Mubadalah.id – Lagu “Selalu Ada di Nadimu” dari film JUMBO bukan sekadar pengiring cerita animasi. Namun ternyata senandung nada tersebut merupakan media penuh makna penyampai pesan tentang relasi kasih antara ibu dan anak yang mendalam dan menyentuh.
Melalui pendekatan mubadalah, yakni melihat dari sisi relasi secara setara dan saling menguatkan, lagu ini mengajarkan bahwa cinta tidak selalu harus hadir secara fisik atau dalam bentuk perintah. Akan tetapi, cinta sejati justru dapat hadir dalam bentuk pengakuan, penguatan, dan iringan doa.

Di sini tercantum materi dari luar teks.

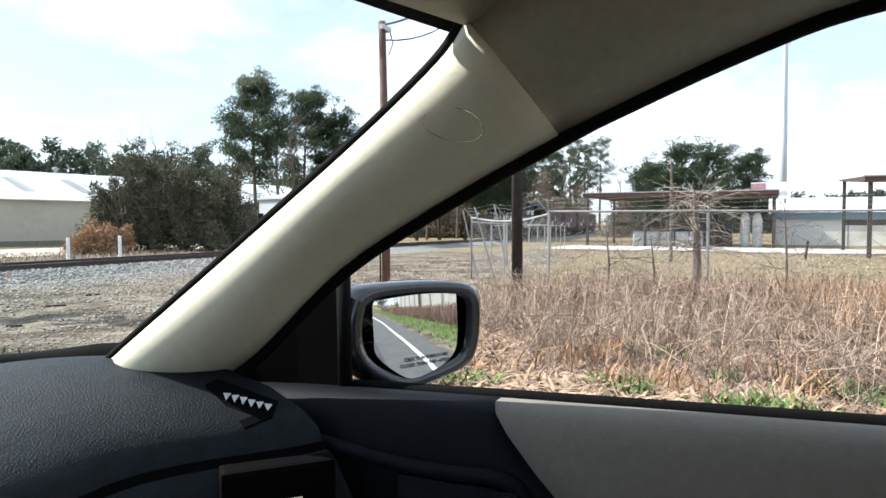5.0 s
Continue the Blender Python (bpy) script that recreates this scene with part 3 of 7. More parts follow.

Berikut adalah penjelasan dari setiap bait lagu Jumbo, “Selalu Ada di Nadimu”, yang dapat kita resapi dan renungkan supaya hidup menjadi lebih bermakna, selaku anak atau orang tua.
Ibu Tidak Menjanjikan Hidup yang Mudah, Tapi Membekali Kekuatan
Kala nanti badai ‘kan datang
Angin akan buat kau goyah
Maafkan, hidup memang
Ingin kau lebih kuat
Bait ini menggambarkan seorang ibu yang jujur terhadap realitas hidup. Ia tahu bahwa kehidupan anaknya kelak tidak akan selalu mulus. Akan ada badai, angin kencang, dan rasa goyah yang akan menghadang. Tapi ibu tidak menakut-nakuti, ia justru berkata: “Maafkan, hidup memang begini. Tapi kamu akan jadi lebih kuat.”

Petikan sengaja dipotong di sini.